One big win is to store the source code in an intermediate form, rather than redoing lexical analysis and parsing during execution.

This can range all the way from just storing the tokens, through Forth style threaded code and on to JIT compilation.

Benchmarking is a good technique on making anything fast on given platform(s). Test, refine, test again, improve.

I don't think you can get any better answer. There's lot of techniques to make interpreters. But I give you a tip, do not do trade offs, just choose what you really need and pursue those goals.

I found an blog post on threaded interpreter implementation that was useful.

The author describes GCC label-based threading and also how to do this in Visual Studio using inline assembler.

http://abepralle.wordpress.com/2009/01/25/how-not-to-make-a-virtual-machine-label-based-threading/

The results are interesting. He reports 33% performance improvement when using GCC but surprisingly the Visual Studio inline assembly implementation is 3 times slower!

The question is a bit vague. But, it seems you're asking about writing an interpreter.

Interpreters typically utilize traditional parsing components: lexer, parser, and abstract syntax tree (AST).

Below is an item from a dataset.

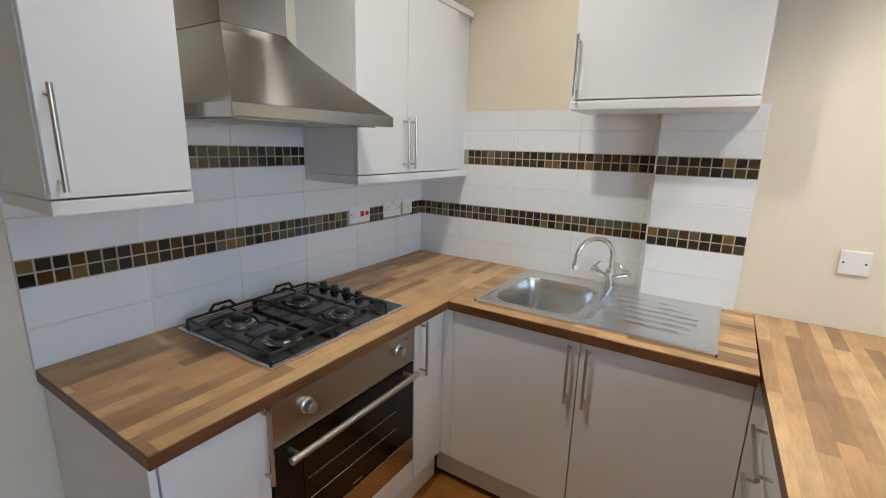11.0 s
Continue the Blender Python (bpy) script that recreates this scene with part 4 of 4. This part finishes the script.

This allows the designer to read and interpret valid syntax and build a tree structure of commands with associated operators, parameters, etc.

Once in AST form, the entire input is tokenized and the interpreter can begin executing by traversing the tree.

There are many options, but I've recently used ANTLR as a parser generator that can build parsers in various target languages, including C/C++ and C#.